The next day we were up early to find that the sky was overcast. E-J was a little disappointed by this, although it was still incredibly warm. Rather than immediately hit the beach, we decided to catch a bus into town. On the way in, we were immediately struck by the vivid colours, with the redness of the earth and the luscious green of the trees and piercing blues of the sea.
Having wandered around the town for a bit and looked in a few art galleries, we stopped at a cider bar and enjoyed a refreshing pint of home brewed Cider. We sat there for a while, enjoying the incredible views and the powerful colours of the landscape.
We then headed back to the hostel, grabbed our beach stuff and relaxed on the beautiful Cable Beach. Again, we were not disappointed by the sights.
We spent the rest of the day, lying on the beach, indulging in our books and soaking up the sun. It was paradise. Then, hearing so much about the famous sunsets, we sat and waited for it to arrive.
The sunset took quite a while and we started to become a little impatient and playful.
Finally, we sat there and enjoyed the beautiful colours.
That night, we went out to the only local bar. We enjoyed (as always) a good drink and a good meal and then headed to bed.
The next day was scorching hot, so E-J decided to head straight to the beach while Sam headed into town to do a few chores before meeting her.
We enjoyed a nutritious lunch of rice crackers, cheese and ham on the beach, and boiled in the 30 degree heat, with occasional ventures into the sea to cool off.
Again we waited on the beach until sunset and took in the beautiful views.
Broome is well known for the Boab tree. There trunks store water meaning that they can survive during a drought. We where fascinated by there size and shape.
There is a Boab tree that can be found in the Kimberleys, which was treated as a place to keep prisoners inside its trunk. It is an impressive 14 metres in diameter and is now a registered aboriginal site and is of cultural significance to local tribes.

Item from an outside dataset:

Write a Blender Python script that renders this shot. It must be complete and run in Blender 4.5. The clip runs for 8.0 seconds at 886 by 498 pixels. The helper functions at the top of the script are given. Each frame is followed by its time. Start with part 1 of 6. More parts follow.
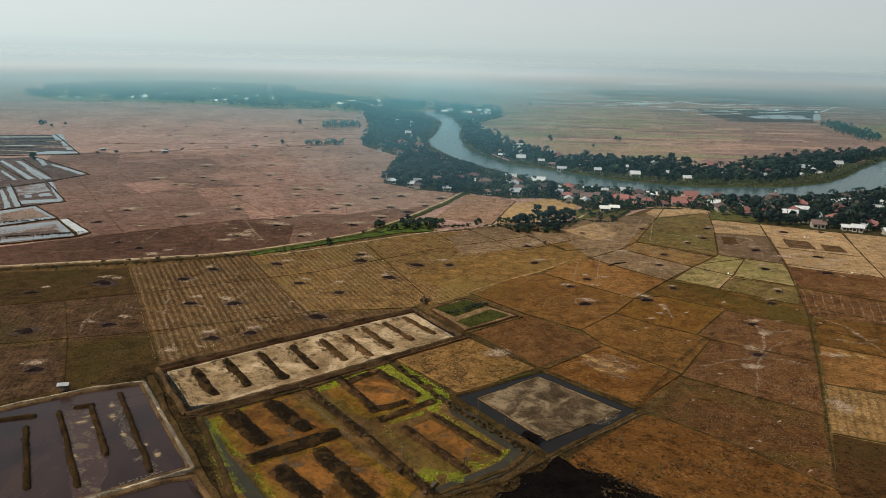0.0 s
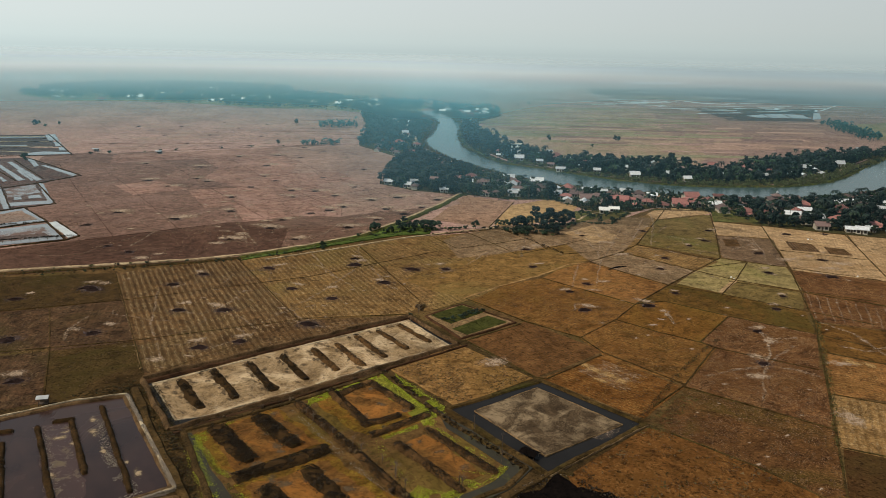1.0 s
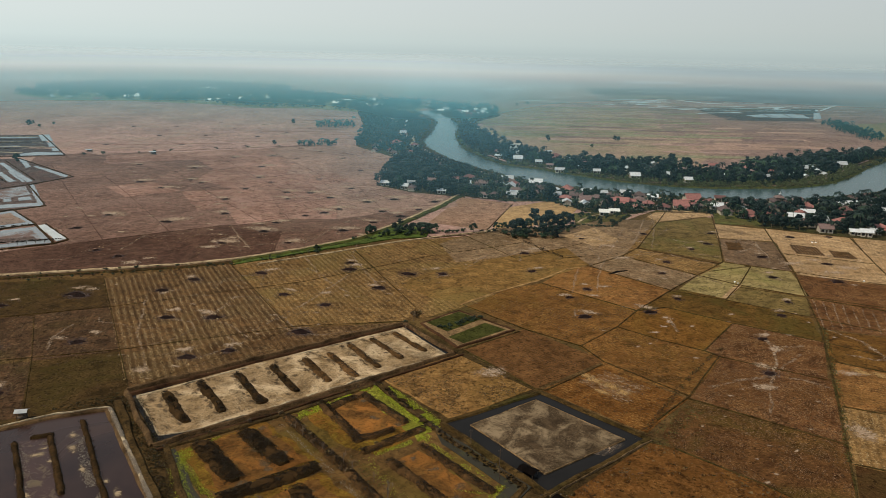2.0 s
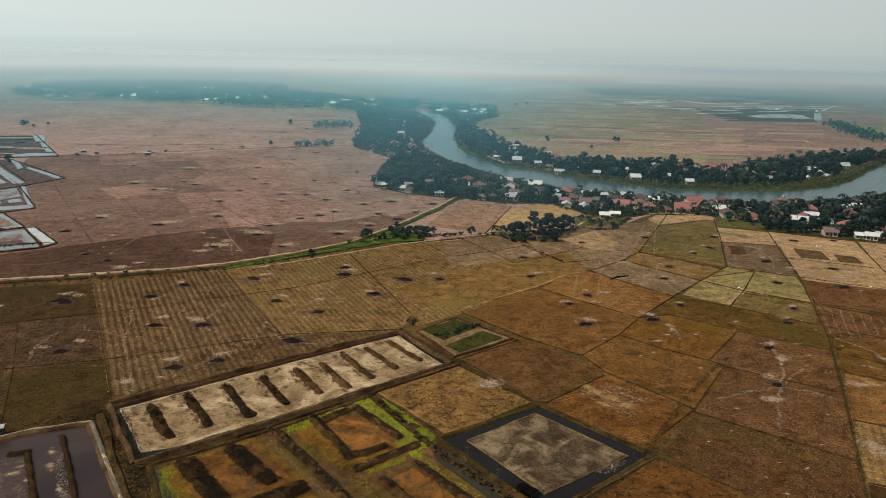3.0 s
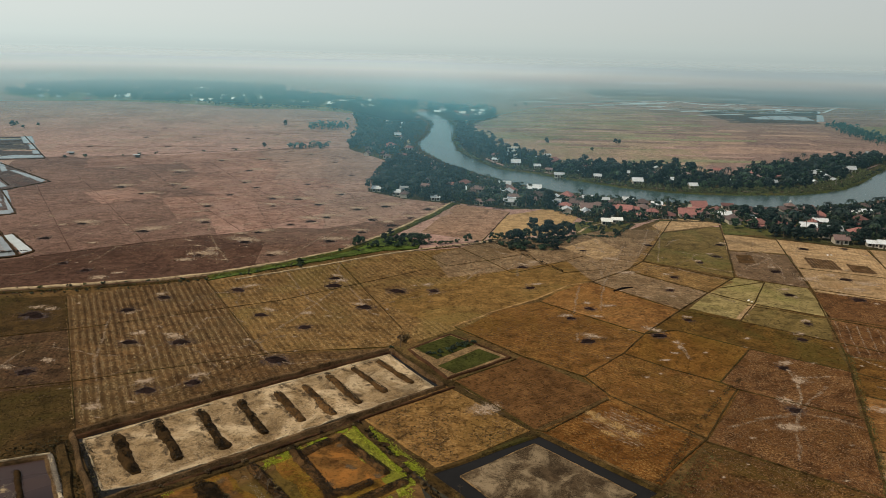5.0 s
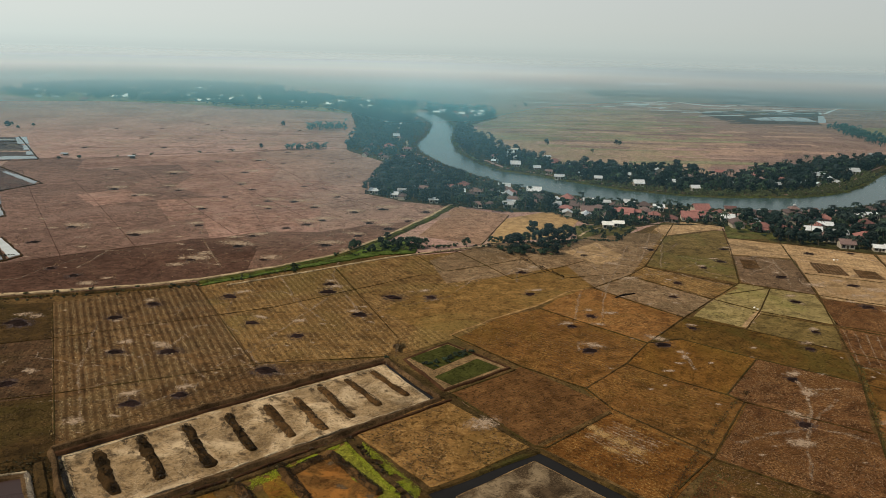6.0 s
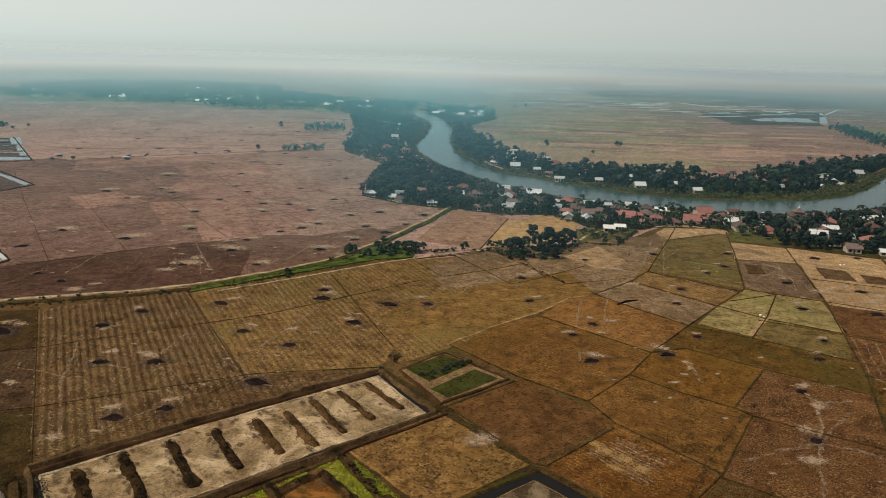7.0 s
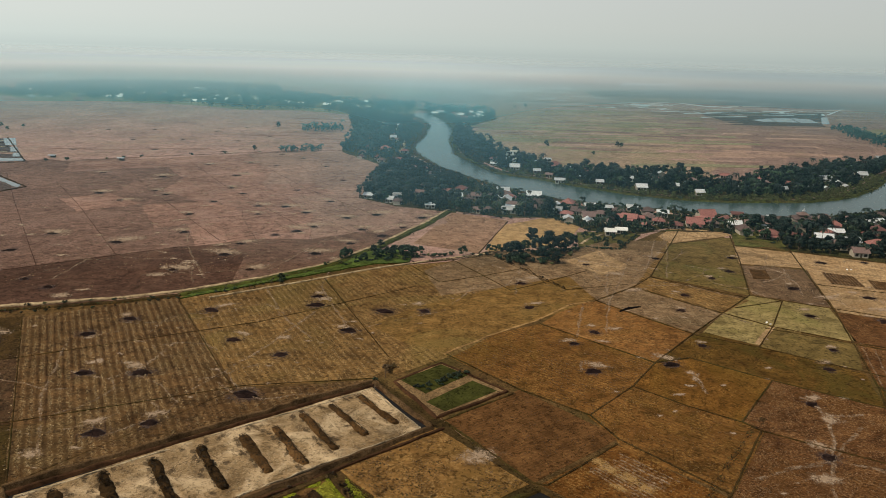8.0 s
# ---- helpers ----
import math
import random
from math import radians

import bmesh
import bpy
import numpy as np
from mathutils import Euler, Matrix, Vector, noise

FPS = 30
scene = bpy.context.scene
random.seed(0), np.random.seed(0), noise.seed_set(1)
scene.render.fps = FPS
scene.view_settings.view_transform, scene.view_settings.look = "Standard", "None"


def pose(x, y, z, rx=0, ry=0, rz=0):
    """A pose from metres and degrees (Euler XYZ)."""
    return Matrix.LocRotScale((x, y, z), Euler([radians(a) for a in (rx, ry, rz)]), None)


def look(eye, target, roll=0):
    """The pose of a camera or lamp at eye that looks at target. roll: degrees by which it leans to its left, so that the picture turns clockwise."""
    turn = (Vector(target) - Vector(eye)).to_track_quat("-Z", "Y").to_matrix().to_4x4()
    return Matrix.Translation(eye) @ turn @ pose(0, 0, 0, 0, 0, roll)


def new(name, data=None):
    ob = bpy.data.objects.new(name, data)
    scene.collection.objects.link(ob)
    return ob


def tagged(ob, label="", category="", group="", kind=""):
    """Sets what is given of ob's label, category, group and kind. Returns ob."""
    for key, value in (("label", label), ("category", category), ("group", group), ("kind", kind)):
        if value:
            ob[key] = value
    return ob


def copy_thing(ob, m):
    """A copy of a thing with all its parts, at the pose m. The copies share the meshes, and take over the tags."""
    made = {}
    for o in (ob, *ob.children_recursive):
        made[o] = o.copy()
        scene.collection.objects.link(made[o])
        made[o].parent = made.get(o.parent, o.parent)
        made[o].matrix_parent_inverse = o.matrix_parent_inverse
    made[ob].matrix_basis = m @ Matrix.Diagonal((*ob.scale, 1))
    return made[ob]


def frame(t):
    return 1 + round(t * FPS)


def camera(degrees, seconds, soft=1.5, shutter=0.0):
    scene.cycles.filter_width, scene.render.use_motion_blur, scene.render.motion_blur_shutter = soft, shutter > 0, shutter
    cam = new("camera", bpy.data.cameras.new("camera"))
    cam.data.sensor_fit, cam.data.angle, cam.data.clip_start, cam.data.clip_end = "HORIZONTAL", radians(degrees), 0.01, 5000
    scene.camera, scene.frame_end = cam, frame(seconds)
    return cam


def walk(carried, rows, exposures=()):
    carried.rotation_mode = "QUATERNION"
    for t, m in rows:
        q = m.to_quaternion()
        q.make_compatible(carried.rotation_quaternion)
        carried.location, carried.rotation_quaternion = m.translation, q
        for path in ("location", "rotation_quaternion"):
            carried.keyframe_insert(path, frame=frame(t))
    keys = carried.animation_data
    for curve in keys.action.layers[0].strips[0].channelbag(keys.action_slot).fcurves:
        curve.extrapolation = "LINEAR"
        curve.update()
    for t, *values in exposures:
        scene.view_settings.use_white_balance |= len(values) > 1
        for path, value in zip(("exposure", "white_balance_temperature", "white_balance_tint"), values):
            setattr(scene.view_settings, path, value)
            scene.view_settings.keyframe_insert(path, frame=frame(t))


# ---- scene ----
import itertools

# ---------------------------------------------------------------- camera
cam = camera(63.0, 8.0, soft=0.5)
PATH = [
    (0.0, 0.005, 0.002, 90.005, 74.926, -1.289, -0.023),
    (0.5, 0.540, 3.838, 90.094, 74.876, -1.267, -0.085),
    (1.0, 1.054, 7.661, 90.160, 74.838, -1.255, -0.139),
    (1.5, 1.549, 11.473, 90.204, 74.810, -1.253, -0.185),
    (3.0, 2.949, 22.878, 90.230, 74.781, -1.295, -0.283),
    (3.5, 3.396, 26.678, 90.211, 74.784, -1.319, -0.304),
    (4.0, 3.838, 30.482, 90.182, 74.791, -1.348, -0.321),
    (4.5, 4.277, 34.293, 90.146, 74.802, -1.379, -0.334),
    (6.0, 5.607, 45.793, 90.016, 74.838, -1.473, -0.355),
    (6.5, 6.064, 49.659, 89.973, 74.847, -1.501, -0.359),
    (7.0, 6.532, 53.546, 89.934, 74.853, -1.525, -0.363),
    (7.5, 7.013, 57.456, 89.902, 74.854, -1.544, -0.366),
    (8.0, 7.511, 61.393, 89.879, 74.848, -1.557, -0.370),
]
walk(cam, [(t, pose(x, y, z, rx, ry, rz)) for t, x, y, z, rx, ry, rz in PATH], [(0.0, 0.19, 6380, 9), (4.0, 0.15, 6500, 9), (8.0, 0.11, 6730, 10)])

# ---------------------------------------------------------------- light
SUN_EL, SUN_AZ = 52.0, 250.0  # azimuth clockwise from +y: to the left of the way
world = bpy.data.worlds.new("sky")
scene.world = world
world.use_nodes = True
wn, wl = world.node_tree.nodes, world.node_tree.links
wn.clear()
sky = wn.new("ShaderNodeTexSky")
sky.sky_type, sky.sun_disc = "NISHITA", False
sky.sun_elevation, sky.sun_rotation = radians(SUN_EL), radians(SUN_AZ)
sky.air_density, sky.dust_density, sky.ozone_density, sky.altitude = 1.0, 1.0, 1.0, 0.0
dim = wn.new("ShaderNodeMix")  # the sky at its usual strength
dim.data_type, dim.blend_type = "RGBA", "MULTIPLY"
dim.inputs[0].default_value = 1.0
dim.inputs[7].default_value = (0.07, 0.07, 0.07, 1)
wl.new(sky.outputs["Color"], dim.inputs[6])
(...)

Saturday was market day and E-J, always keen for local markets wanted to explore what crafts and trinkets there were to buy. She became mesmerised by all the pearls, which Sam had to steer her away from! With a few gifts we headed back to the beach for another intensive afternoon, battling the 30 degree heat whilst turning pages on our books.
The next day followed in the same routine as before, with an indulgent and relaxing day on the beach.
Then in the evening we moved over to the right side of the beach (which is also the nudist beach during the day) to watch the Camel rides against the sunset.
As the camel's would pass us, Sam would break into song "Camel Time" to the melody of M C Hammer's "Hammer Time!".
After E-J had taken a thousand pictures of the camels and Sam, had really had enough of these smelly creatures we headed up to the bar just above the beach to have a drink and enjoy the last of the sunset. The colours were incredible.
That night we followed our usual tradition of ending the evening with an good meal.
The last day was again spent on Cable Beach, which we decided was one of the five favourites of the trip. Buy now we had both got through three books and pleased with our tans (well, E-J anyway).
That evening we enjoyed the last of our beautiful sunsets together, with a couple of beers, in an isolated spot along the beach without another person in sight.
It was a fantastic way to finish the already amazing trip.
Sam's comments: A fantastic place, which only wants me to see more of the West Coast.
E-J' s comments: My favourite place in Australia. I've never seen such incredible colours and felt so happy and relaxed.